Britain’s Royal Mail has issued a postage stamp of Noor
Inayat Khan, World War II heroine, who fought fascism and died in the
Dachau concentration camp.
The stamp — part of a set of 10 stamps in the ‘Remarkable Lives’ series — honours Noor on her centenary year
“I am that Royal Mail has commemorated Noor with a stamp,” said Shrabani Basu, author of Spy Princess, The Life of Noor Inayat Khan, and the Chair of the Noor Inayat Khan Memorial Trust. “It will ensure that her sacrifice and bravery will not be forgotten.”
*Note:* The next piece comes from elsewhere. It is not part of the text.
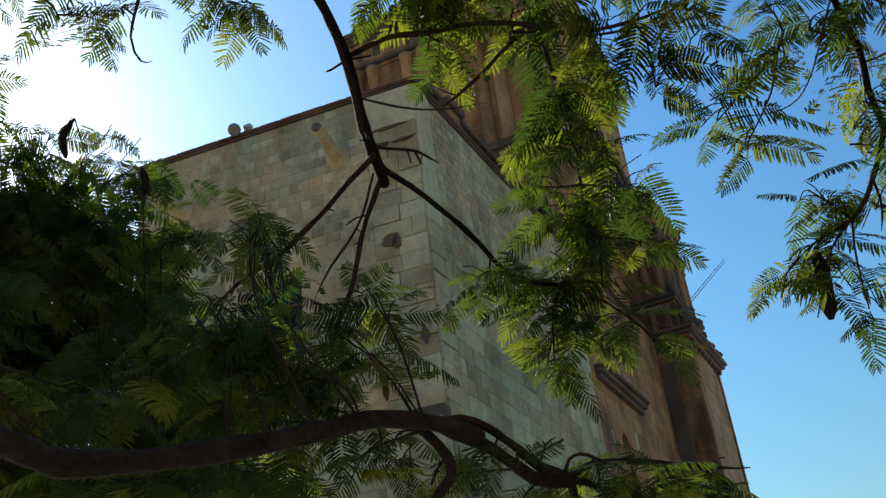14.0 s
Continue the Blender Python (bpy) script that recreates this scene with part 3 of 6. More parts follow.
tower_ring("stage", -0.05, 17.0, 0.0)
masonry(tower, MTF, 0.0, TW, 4.0, 16.95, 0.5, 0.9, TOWER_LIT_FACE, [], 110, gap=0.008, proud=0.02)
masonry(tower, MTS, 0.0, 1.3, 4.0, 16.95, 0.5, 0.8, TOWER_STONE, [], 50, gap=0.008, proud=0.012)
slab(tower, "corner_strip", MTF, (0.12, 0.03, 9.9), (0.24, 0.10, 13.8), TOWER_STONE, 0.02)
slab(tower, "corner_strip", MTF, (TW - 0.12, 0.03, 9.9), (0.24, 0.10, 13.8), TOWER_STONE, 0.02)
# dark strip that paints in the shaded, weathered recess beside the church wall
slab(tower, "weathered_side", MTS, (1.0, 0.03, 10.4), (0.6, 0.08, 11.6), DARK_STONE, 0.04, "dark strip for shade and weathering on the tower side")
tower_cornice(16.95, 0.0, 0.42)
tower_finials(17.5, -0.15, 5, 0.21)
tower_ring("stage", 17.3, 18.7, 0.22)
tower_cornice(18.6, 0.3, 0.28)
tower_finials(19.1, 0.15, 4, 0.15)
tower_ring("stage", 18.9, 23.2, 0.42)
tower_cornice(21.5, 0.42, 0.26)
tower_finials(22.0, 0.25, 4, 0.14)
tower_cornice(23.0, 0.42, 0.34)
tower_finials(23.45, 0.2, 4, 0.17)
for m, xs in ((MTF, (0.62, 1.3, 3.05, 3.73)), (MTS, (0.62, 1.15))):
    for x in xs:
        for z0, z1, y in ((17.4, 18.55, -0.14), (19.05, 21.45, -0.36), (21.95, 22.95, -0.38)):
            bm = bmesh.new()
            tube(bm, [m @ Vector((x, y, z)) for z in (z0, z0 + 0.15, z0 + 0.2, (z0 + z1) / 2, z1 - 0.2, z1 - 0.1, z1)], [0.24, 0.23, 0.17, 0.165, 0.15, 0.2, 0.22], 10, 0.04)
            part("column", bm, TOWER_STONE, tower, smooth=True)
# no opening is cut; a flat dark plate paints its shade
slab(tower, "belfry_opening", MTF, (TW / 2, -0.40, 20.2), (1.0, 0.06, 1.9), DARK_STONE, 0.02, "flat dark plate for the shade of a belfry opening")
tower_ring("stage", 23.4, 24.2, 0.75)
bm = bmesh.new()
e = MT @ Vector((TW / 2, TF - TD / 2, 0))
tube(bm, [e + Vector((0, 0, z)) for z in (24.1, 24.6, 25.2, 25.8, 26.2, 26.45)], [1.55, 1.5, 1.28, 0.85, 0.45, 0.1], 14, 0.03)
part("dome", bm, MOSSY, tower, "small weathered stone dome", smooth=True)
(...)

Shrabani Basu campaigned for a memorial for Noor which was unveiled in November 2012 by Princess Anne.
About Noor Inayat Khan
Noor
Inayat Khan was born in Moscow in January 1914 to an Indian father,
Hazrat Inayat Khan and an American mother, Ora Ray Baker.
The couple had
met in the Ramkrishna Mission ashram in America. Hazrat Inayat Khan was
a Sufi preacher and musician, and travelled the world taking Sufism to
the West.
Noor was brought up in Paris and the family
moved to London when Paris was occupied by the Germans in 1940 during
WW II.
Noor joined the Women’s Auxiliary Air Force and was later
recruited for the Special Operations Executive, a secret organisation
started by Prime Minister Winston Churchill.
She was
the first woman radio operator to be flown undercover to Paris. She
worked from there for three months under the code name Madeleine.
However she was betrayed, arrested and finally executed in the Dachau
concentration camp in Germany.
Though she was
tortured and interrogated, she revealed nothing, not even her real name.
Her last word as they shot her was “Liberte”! She was only 30.
Noor was awarded the highest honour, the George Cross, by Britain. France awarded her the Croix de Guerre.